Hummer was just as instrumental to the Princeton victory. Picking up two fouls in the first six minutes, the sophomore was relegated to the bench for much of the opening frame, but he made a big impression when he returned to the court in the second half.

“Sitting out of a big game like that in the first half was pretty frustrating,” Hummer said. “I just wanted to get in there, get my hands dirty, and help my team win.”

Getting loose on a number of backdoor cuts and posting up in the paint, Hummer exploded for 15 second-half points after scoring just two in the first period. He finished 7-of-11 from the field and led all scorers with 17 points in only 23 minutes of action.

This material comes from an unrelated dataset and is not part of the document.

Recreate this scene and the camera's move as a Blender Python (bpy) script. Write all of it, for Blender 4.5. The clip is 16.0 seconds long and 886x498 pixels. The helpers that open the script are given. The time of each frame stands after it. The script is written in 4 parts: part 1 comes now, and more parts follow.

On the night, the two Tiger big men combined for 31 points on 13 of 21 shooting.


Part of the Princeton frontcourt’s success was a direct result of the Harvard’s post woes. After picking up two fouls apiece in the first half, forwards Keith Wright and Kyle Casey got in serious jeopardy of fouling out early in the second half. Casey bit on a pump fake by Tiger forward Patrick Saunders with 11:19 remaining to pick up his fourth foul, and exactly one minute later, Hummer drew an offensive foul as Wright backed down in the post, giving the Crimson junior co-captain his fourth as well.

Because Princeton’s lead swelled to 11 points, Amaker was forced to play both Casey and Wright, and the Tigers went after the two big men.

“That was certainly a tough moment for us to try to work ourselves through,” Amaker said. “[We tried] playing zone, [going] offense-defense. I think sometimes when you have those kind of fouls, you’re playing obviously a little more tentative, and I thought that was the case with both of our guys.”

Although both Wright and Casey managed to stay in the game without fouling out, their limited effectiveness, especially on defense, hindered the Crimson’s comeback chances.

“Those guys had to play a little tentatively because you want to stay in the game,” Maddox said. “[Their foul trouble] was a critical part of the run we went on.”


The loss was Harvard’s 22nd in a row at Jadwin Gymnasium. Not since Feb. 3, 1989, have the Crimson left Princeton, N.J., with a win.

“They’ve been able to have our number for a while,” said Amaker, dismissing the notion that the two schools are rivals. “If we can do a little better against them the next couple times, maybe we can see if becomes a rivalry.”

The Tiger victory was played out in front of a capacity crowd that reminded Johnson, a former Princeton player from 1993-97, of his playing days in the golden years of Tiger basketball.

“I remember playing Pennsylvania as a player, and it was standing room only…It came pretty dang close [to that tonight],” Johnson said. “Since I’ve been here, that’s all I’ve ever wanted for these guys—to have the type of experience I had—and we’re getting close.”